March Updates on Increasing Childhood Resilience through Addressing ACEs
It seems like each month that passes by is filled with greater concern about the repercussions of challenging and traumatic occurrences in our world. Thankfully, this awareness is opening the door for an expanded call for strategies towards resilience. After recent years filled with much more loss than usual, the NYT presents practical ways to move through grief and encounter healing through resilience. This article describes how children all over the world are naturally widening their ability to regulate through learning skills for processing and coping in play. On a larger level, we are grateful to see President Biden and the current administration acknowledge the need for more high-quality services across the country, especially those targeted to youth. To read more about how the White House plans to address this important issue, check out this coverage from NPR.

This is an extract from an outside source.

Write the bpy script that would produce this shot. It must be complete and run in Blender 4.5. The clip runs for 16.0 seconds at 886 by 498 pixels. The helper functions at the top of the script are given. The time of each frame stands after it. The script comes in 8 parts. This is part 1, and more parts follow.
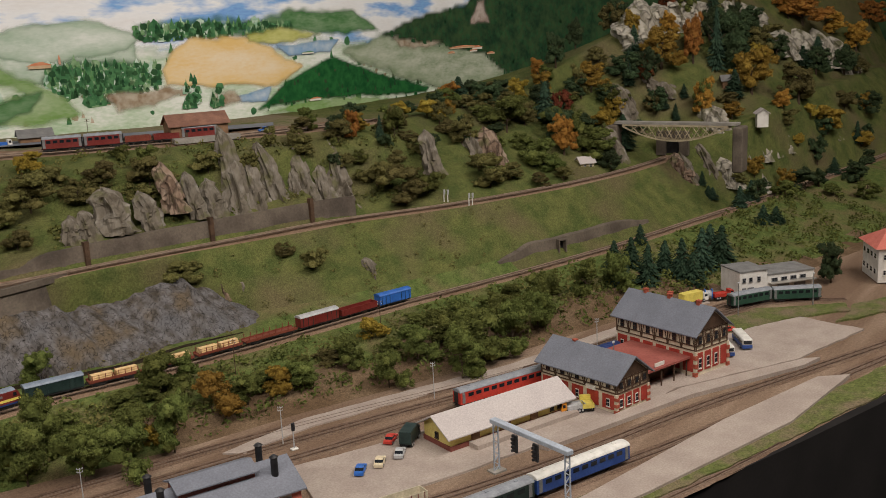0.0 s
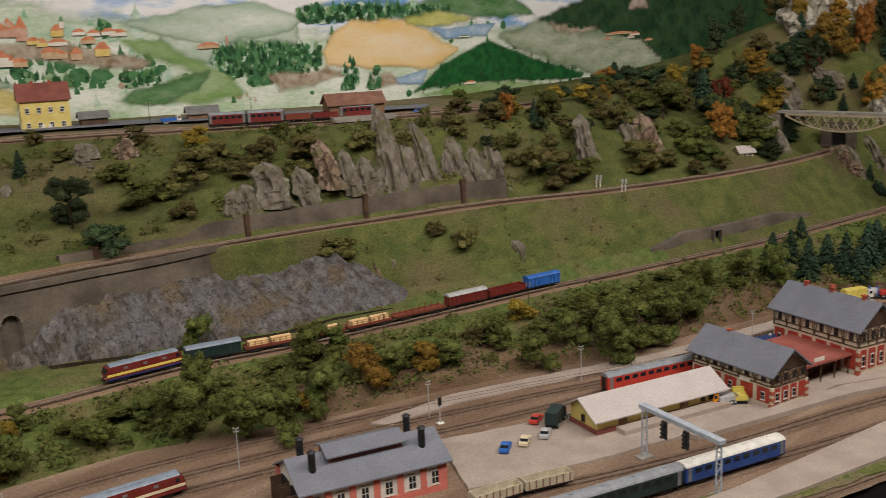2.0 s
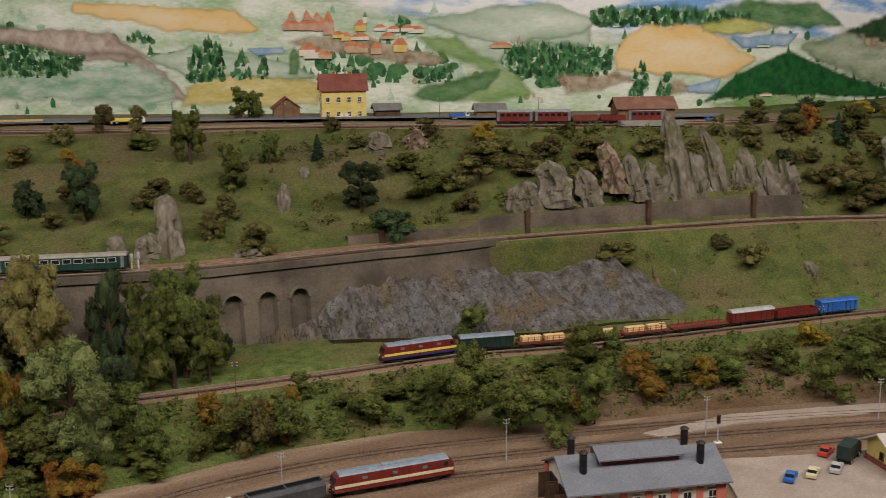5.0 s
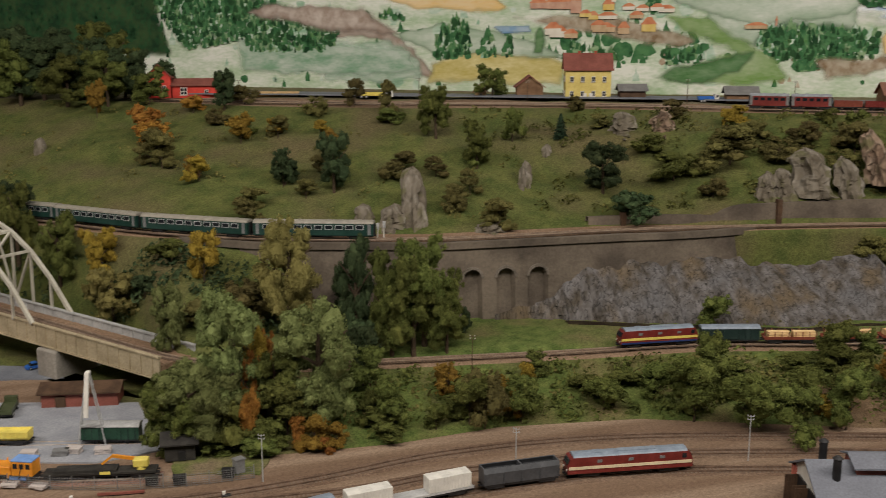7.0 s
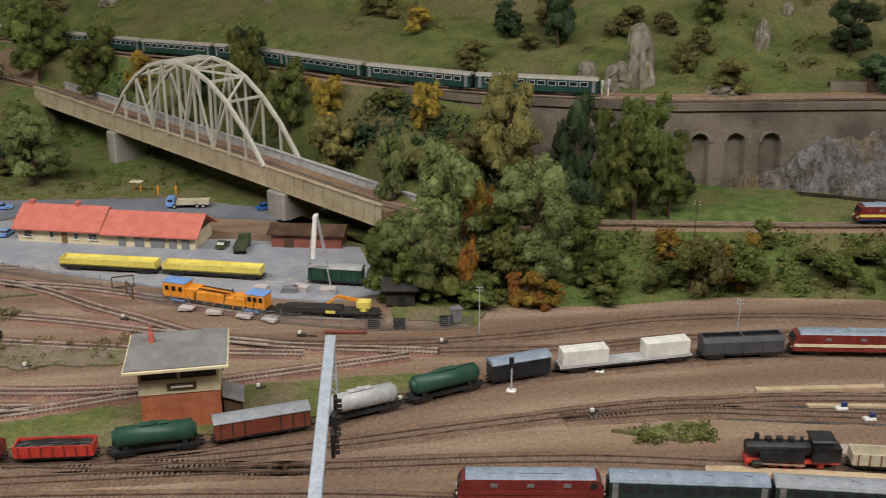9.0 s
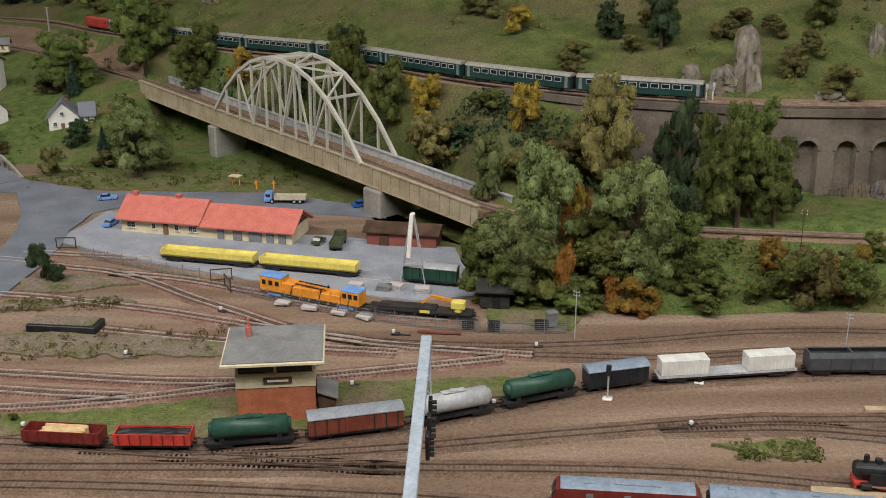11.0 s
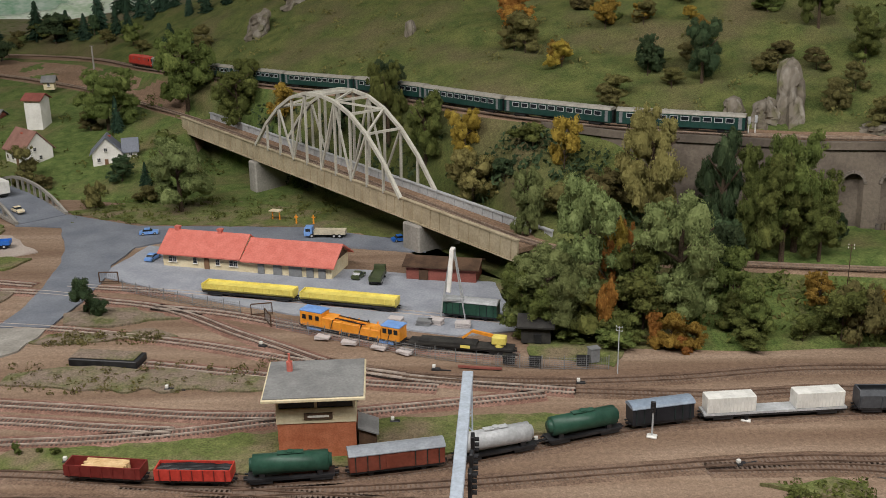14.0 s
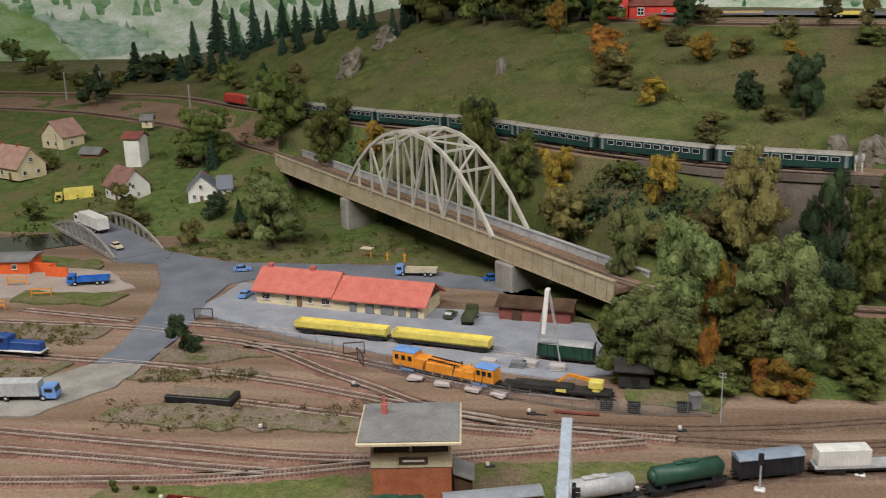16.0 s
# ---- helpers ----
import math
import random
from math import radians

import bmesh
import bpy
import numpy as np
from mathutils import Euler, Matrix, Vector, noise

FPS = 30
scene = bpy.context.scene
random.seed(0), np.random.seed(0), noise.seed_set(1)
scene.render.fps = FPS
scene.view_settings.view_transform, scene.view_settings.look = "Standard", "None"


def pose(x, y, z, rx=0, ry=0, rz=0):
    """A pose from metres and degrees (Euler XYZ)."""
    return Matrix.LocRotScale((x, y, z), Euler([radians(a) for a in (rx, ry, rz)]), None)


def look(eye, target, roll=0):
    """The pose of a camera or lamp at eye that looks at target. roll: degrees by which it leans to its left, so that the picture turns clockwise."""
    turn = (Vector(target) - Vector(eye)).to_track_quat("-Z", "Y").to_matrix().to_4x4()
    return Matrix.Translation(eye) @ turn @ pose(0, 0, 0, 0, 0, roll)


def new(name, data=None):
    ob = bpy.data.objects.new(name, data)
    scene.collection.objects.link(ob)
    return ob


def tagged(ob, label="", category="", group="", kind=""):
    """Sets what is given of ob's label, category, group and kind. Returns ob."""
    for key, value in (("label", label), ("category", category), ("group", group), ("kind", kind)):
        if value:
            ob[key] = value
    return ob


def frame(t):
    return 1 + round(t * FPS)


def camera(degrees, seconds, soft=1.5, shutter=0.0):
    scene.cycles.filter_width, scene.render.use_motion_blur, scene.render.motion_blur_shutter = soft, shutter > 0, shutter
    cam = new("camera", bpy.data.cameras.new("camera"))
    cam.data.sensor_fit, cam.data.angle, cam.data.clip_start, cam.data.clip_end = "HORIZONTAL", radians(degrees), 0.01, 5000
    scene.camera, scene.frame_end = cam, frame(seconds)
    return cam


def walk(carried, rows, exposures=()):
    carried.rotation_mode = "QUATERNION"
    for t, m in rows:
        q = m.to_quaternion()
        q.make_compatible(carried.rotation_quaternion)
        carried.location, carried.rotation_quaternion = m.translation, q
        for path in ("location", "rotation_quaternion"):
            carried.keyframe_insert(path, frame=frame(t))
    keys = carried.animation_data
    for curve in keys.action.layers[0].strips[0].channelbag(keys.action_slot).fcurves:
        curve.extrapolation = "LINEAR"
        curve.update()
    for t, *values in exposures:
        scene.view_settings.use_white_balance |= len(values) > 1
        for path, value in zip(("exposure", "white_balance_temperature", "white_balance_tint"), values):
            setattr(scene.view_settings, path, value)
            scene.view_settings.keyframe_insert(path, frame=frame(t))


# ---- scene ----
cam = camera(46.50, 16.0, soft=0.85, shutter=0.35)
PATH = [
    (0, (0.091, -0.128, 0.68), (1.678, 1.006, 0.241), -2.7),
    (0.5, (0.08, -0.126, 0.672), (1.654, 1.028, 0.237), -2.5),
    (1, (0.079, -0.126, 0.67), (1.622, 1.068, 0.23), -2.4),
    (1.5, (0.08, -0.121, 0.664), (1.573, 1.134, 0.223), -2.5),
    (2, (0.082, -0.117, 0.659), (1.491, 1.232, 0.216), -2.4),
    (2.5, (0.084, -0.105, 0.651), (1.426, 1.309, 0.203), -2.3),
    (3, (0.089, -0.102, 0.649), (1.37, 1.366, 0.197), -2.4),
    (3.5, (0.086, -0.094, 0.641), (1.3, 1.434, 0.202), -2.3),
    (4, (0.083, -0.088, 0.631), (1.232, 1.493, 0.208), -1.6),
    (6.5, (0.053, -0.034, 0.613), (0.819, 1.769, 0.205), -0.1),
    (7, (0.05, -0.035, 0.608), (0.687, 1.812, 0.181), -0.0),
    (7.5, (0.048, -0.022, 0.603), (0.577, 1.85, 0.141), 0.1),
    (8, (0.039, -0.009, 0.597), (0.471, 1.863, 0.042), 0.2),
    (8.5, (0.031, -0.009, 0.594), (0.37, 1.857, -0.041), 0.2),
    (9, (0.028, -0.008, 0.595), (0.268, 1.856, -0.088), -0.2),
    (9.5, (0.019, -0.003, 0.595), (0.183, 1.86, -0.114), -0.4),
    (12, (0.014, 0.01, 0.59), (0.068, 1.9, -0.063), -0.2),
    (12.5, (0.013, 0.011, 0.59), (0.053, 1.905, -0.051), -0.4),
    (13, (0.013, 0.011, 0.59), (0.042, 1.908, -0.043), -0.6),
    (13.5, (0.01, 0.014, 0.592), (0.029, 1.913, -0.036), -0.8),
    (14, (0.01, 0.014, 0.59), (0.013, 1.916, -0.029), -0.9),
    (14.5, (0.009, 0.013, 0.593), (-0.001, 1.916, -0.02), -1.2),
    (15, (0.007, 0.02, 0.587), (-0.024, 1.929, -0.01), -1.2),
    (15.5, (0.002, 0.024, 0.589), (-0.083, 1.935, 0.005), -1.5),
    (16, (-0.008, 0.036, 0.591), (-0.164, 1.952, 0.041), -1.8),
]
walk(cam, [(t, look(eye, target, roll)) for t, eye, target, roll in PATH],
     [(0, -0.38, 6650, 14), (4, -0.46, 6720, 14), (7, -0.48, 6800, 12), (7.5, -0.26, 6700, 12), (8.5, -0.2, 6400, 11), (12, -0.18, 6150, 10), (16, -0.17, 6150, 11)])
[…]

One incredible way that children build resilience is through relationships with teachers and peers in supportive school environments. Here, NPR describes how well different states are supporting kid’s mental health through school and mental health care services. The story is based on a new School Mental Health Report Card put out by Hopeful Futures Campaign that details 8 dimensions for addressing wellbeing in schools. Meanwhile, The Boyce L. Ansley school is working hard to make sure currently homeless kids can experience stability, individualized education, and mental health support through their special attention to these issues. We love the ways that the school promotes positive experiences by uplifting and caring for these deserving kids.

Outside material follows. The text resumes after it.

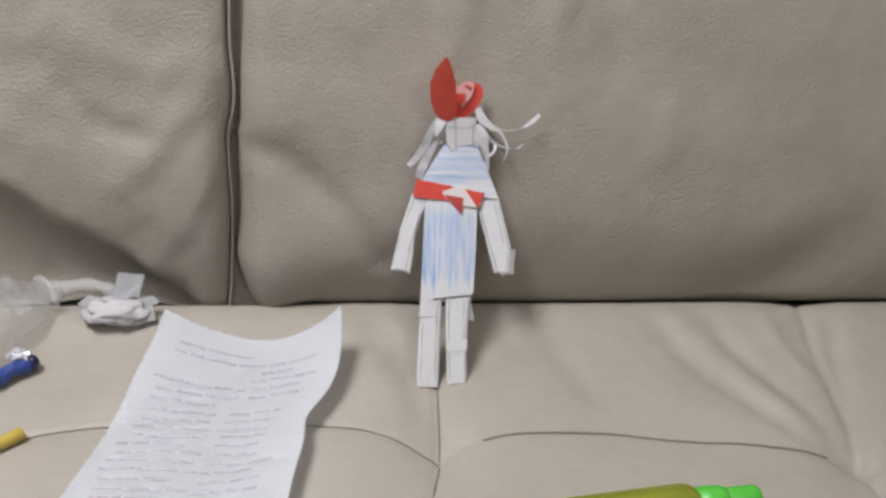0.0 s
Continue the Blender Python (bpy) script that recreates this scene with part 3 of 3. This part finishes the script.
def build_tissue():
    ob = thing("crumpled_paper", (-0.385, -0.01, SEAT_Z), "crumpled scrap of white torn paper lying on the seat", "paper")
    g = seat_point(-0.385, -0.02).z
    shift = Vector((0.008, -0.026, 0.0))
    bm = bmesh.new()
    crumple(bm, Vector((-0.388, -0.005, g + 0.013)) + shift, (0.034, 0.02, 0.014), 2.0, 0.28, 4)
    part("wad", bm, SHADED_PINK_PAPER, ob)
    for pts in (
        [(-0.392, 0.006, g + 0.022), (-0.362, 0.008, g + 0.024), (-0.357, 0.026, g + 0.043), (-0.386, 0.025, g + 0.046)],
        [(-0.365, -0.004, g + 0.012), (-0.338, 0.002, g + 0.020), (-0.346, 0.008, g + 0.026), (-0.372, 0.006, g + 0.020)],
        [(-0.366, -0.02, g + 0.004), (-0.342, -0.012, g + 0.006), (-0.346, 0.0, g + 0.018), (-0.37, -0.006, g + 0.014)],
        [(-0.428, -0.002, g + 0.022), (-0.40, -0.016, g + 0.012), (-0.395, -0.004, g + 0.03), (-0.415, 0.004, g + 0.03)],
    ):
        bm = bmesh.new()
        a, b, c, d = [Vector(p) + shift for p in pts]
        rows = []
        for i in range(5):
            rows.append([a.lerp(b, j / 4).lerp(d.lerp(c, j / 4), i / 4) + Vector((0, 0.0025 * noise.noise(Vector((i, j, a.x * 90))), 0.002 * noise.noise(Vector((j, i, a.x * 50))))) for j in range(5)])
        grid_sheet(bm, np.array(rows))
        bmesh.ops.solidify(bm, geom=bm.faces[:], thickness=0.0004)
        part("flap", bm, PAPER, ob, smooth=False)


build_tissue()

CLEAR = Nodes("clear_plastic")
CLEAR.base((0.70, 0.71, 0.72))
CLEAR.bump(CLEAR.noise(CLEAR.coords(), 90, 4), 0.9, 0.008)
CLEAR = CLEAR.set(Roughness=0.10, Alpha=0.24, Specular_IOR_Level=1.0)
HAZE = Nodes("hazy_plastic")
HAZE.base((0.86, 0.87, 0.88))
HAZE = HAZE.set(Roughness=0.22, Alpha=0.28)
BLUE_LABEL = plain_material("blue_label_film", (0.022, 0.04, 0.18), (0.04, 0.085, 0.32), 0.3, 160)
SILVER = plain_material("silver_label_back", (0.62, 0.64, 0.68), (0.75, 0.76, 0.80), 0.25, 120, Metallic=0.3)
NAVY = plain_material("navy_label_edge", (0.01, 0.014, 0.045), (0.015, 0.02, 0.07), 0.35, 60)
YELLOW = plain_material("yellow_barrel", (0.46, 0.33, 0.06), (0.54, 0.40, 0.08), 0.4, 60)
CREAM = plain_material("cream_plastic", (0.72, 0.66, 0.56), (0.78, 0.72, 0.62), 0.4, 60)
OLIVE = plain_material("olive_metallic_lacquer", (0.30, 0.34, 0.035), (0.36, 0.40, 0.05), 0.28, 30, Metallic=0.55)
GREEN = plain_material("green_plastic", (0.07, 0.42, 0.035), (0.09, 0.50, 0.05), 0.35, 30)


def build_water_bottle():
    ob = thing("plastic_bottle", (-0.50, -0.03, SEAT_Z), "crushed clear plastic bottle with torn blue label, lying down", "bottle")
    g = SEAT_Z
    base, tip = Vector((-0.588, -0.150, g + 0.040)), Vector((-0.452, 0.004, g + 0.030))
    axis = (tip - base).normalized()
    side = axis.cross(Vector((0, 0, 1))).normalized()
    over = side.cross(axis)
    profile = [(0.0, 0.020), (0.006, 0.029)]
    profile += [(0.01 + 0.0035 * k, 0.039 - (0.0025 if k % 4 in (1, 2) else 0)) for k in range(40)]
    profile += [(0.158, 0.036), (0.170, 0.030), (0.182, 0.022), (0.192, 0.016)]
    bm = bmesh.new()
    rings = []
    for d, r in profile:
        ring = []
        for k in range(28):
            a = 2 * math.pi * k / 28
            dent = 1 + 0.34 * noise.noise(Vector((d * 36, math.cos(a) * 1.2, math.sin(a) * 1.2))) if d < 0.16 else 1
            ring.append(bm.verts.new(base + axis * d + (side * math.cos(a) + over * math.sin(a) * 0.92) * r * dent))
        rings.append(ring)
    for a, b in zip(rings, rings[1:]):
        for k in range(28):
            bm.faces.new((a[k], a[(k + 1) % 28], b[(k + 1) % 28], b[k]))
    bm.faces.new(rings[0])
    part("body", bm, CLEAR, ob, "ribbed clear plastic", False)
    bm = bmesh.new()
    tube(bm, [base + axis * d for d in (0.190, 0.1915, 0.195, 0.1965)], [0.016, 0.0235, 0.0235, 0.015], 28, False)
    part("neck_ring", bm, HAZE, ob, "cloudy plastic collar")
    bm = bmesh.new()
    tube(bm, [base + axis * 0.196, base + axis * 0.208, base + axis * 0.209 + over * 0.0], [0.0125, 0.0125, 0.0108], 20, False)
    part("mouth", bm, HAZE, ob)
    bm = bmesh.new()
    film = [base + axis * 0.206, Vector((-0.425, 0.012, g + 0.031)), Vector((-0.405, 0.010, g + 0.030)), Vector((-0.385, 0.004, g + 0.026))]
    tube(bm, smooth_line(film, 5), [0.0075 + 0.0012 * math.sin(1.1 * k) for k in range(16)], 9)
    part("twisted_film", bm, HAZE, ob, "twisted translucent film")
    # the label hangs off as a crumpled roll
    p0, p1 = Vector((-0.552, -0.178, g + 0.014)), Vector((-0.455, -0.102, g + 0.012))
    bm = bmesh.new()
    line = [p0.lerp(p1, k / 16) + Vector((0, 0, 0.002 * math.sin(k * 1.9))) for k in range(17)]
    tube(bm, line, [0.0125 + 0.0012 * math.sin(1.7 * k) - 0.0003 * k for k in range(17)], 12)
    label = part("label", bm, BLUE_LABEL, ob, "crumpled blue label film", False)
    bm = bmesh.new()
    d = (p1 - p0).normalized()
    tube(bm, [p1 + d * 0.001, p1 + d * 0.006, p1 + d * 0.010], [0.0085, 0.008, 0.0055], 12)
    part("end", bm, NAVY, label, "dark navy end")
    bm = bmesh.new()
    crumple(bm, p1 - d * 0.008 + Vector((-0.003, 0.009, 0.008)), (0.011, 0.007, 0.007), 4.0, 0.6)
    part("silver_back", bm, SILVER, label, "shiny silver inside", smooth=False)
    for k in range(6):
        c = p0.lerp(p1, 0.25 + 0.085 * k) + Vector((0.0045, -0.0085, 0.0085))
        bm = bmesh.new()
        tube(bm, [c - Vector((0.002, 0.001, 0.003)), c + Vector((0.001, 0.001, 0.003))], 0.0011, 6)
        part("letter_bar", bm, SILVER, label, "white bar of print")


build_water_bottle()


def build_marker():
    ob = thing("marker_pen", (-0.48, -0.22, SEAT_Z), "yellow felt marker lying on the leather seat", "marker")
    a, b = seat_point(-0.535, -0.275, 0.0075), seat_point(-0.436, -0.190, 0.0075)
    d = (b - a).normalized()
    bm = bmesh.new()
    tube(bm, [a, a + d * 0.001, b - d * 0.002, b], [0.006, 0.0068, 0.0068, 0.0058], 16)
    part("barrel", bm, YELLOW, ob)
    bm = bmesh.new()
    tube(bm, [a - d * 0.028, a - d * 0.027, a], [0.0065, 0.0075, 0.0072], 16)
    part("cap", bm, CREAM, ob, "cream cap")
    ob = thing("eraser", (-0.49, -0.19, SEAT_Z), "cream rounded eraser lying on the seat", "eraser")
    g = seat_point(-0.478, -0.196)
    bm = bmesh.new()
    box(bm, (g.x - 0.03, g.y - 0.008, g.z), (g.x + 0.016, g.y + 0.008, g.z + 0.012))
    bmesh.ops.bevel(bm, geom=bm.edges[:], offset=0.004, segments=3, affect="EDGES")
    part("block", bm, CREAM, ob)


build_marker()


def build_scrap():
    ob = thing("paper_scrap", (-0.48, -0.28, SEAT_Z), "white scrap of paper lying flat on the seat", "paper")
    bm = bmesh.new()
    rows = []
    for i in range(9):
        rows.append([seat_point(-0.56 + 0.115 * j / 8 - 0.02 * i / 8, -0.235 - 0.09 * i / 8 - 0.01 * j / 8, 0.0015 + 0.004 * (j / 8) ** 3) for j in range(9)])
    grid_sheet(bm, np.array(rows))
    bmesh.ops.solidify(bm, geom=bm.faces[:], thickness=0.0003)
    part("sheet", bm, PAPER, ob)


build_scrap()


def build_green_bottle():
    ob = thing("spray_bottle", (0.18, -0.31, SEAT_Z), "olive green metallic bottle with bright green nozzle cap, lying down", "bottle")
    r = 0.021
    a, b = Vector((0.050, -0.328, SEAT_Z - 0.004 + r)), Vector((0.218, -0.309, SEAT_Z - 0.004 + r))
    d = (b - a).normalized()
    bm = bmesh.new()
    prof = [(0, 0.6), (0.002, 0.9), (0.006, 1.0), (0.150, 1.0), (0.158, 0.97), (0.164, 0.86), (0.168, 0.66)]
    tube(bm, [a + d * s for s, _ in prof], [r * k for _, k in prof], 32)
    part("body", bm, OLIVE, ob)
    bm = bmesh.new()
    prof = [(0.167, 0.60), (0.168, 0.74), (0.190, 0.74), (0.194, 0.70), (0.199, 0.55)]
    tube(bm, [a + d * s for s, _ in prof], [r * k for _, k in prof], 24)
    cap = part("cap", bm, GREEN, ob, "bright green plastic collar")
    bm = bmesh.new()
    prof = [(0.198, 0.5), (0.200, 0.56), (0.226, 0.54), (0.232, 0.50), (0.234, 0.40)]
    tube(bm, [a + d * s for s, _ in prof], [r * k for _, k in prof], 20)
    part("nozzle", bm, GREEN, cap)


build_green_bottle()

Finally, we are excited to present this children’s book written by Dr. Chelsea Morris, a member of our Education and Training Committee and faculty director for Resilient Georgia partner Center of Excellence Early Learning Center, featuring a friendly spider named Suri who gives kids strategies for problem solving dysregulating social situations, such as friends who won’t share their toys. We encourage teachers (and other adults as well) to utilize this resource as a way to introduce and strengthen emotional resilience.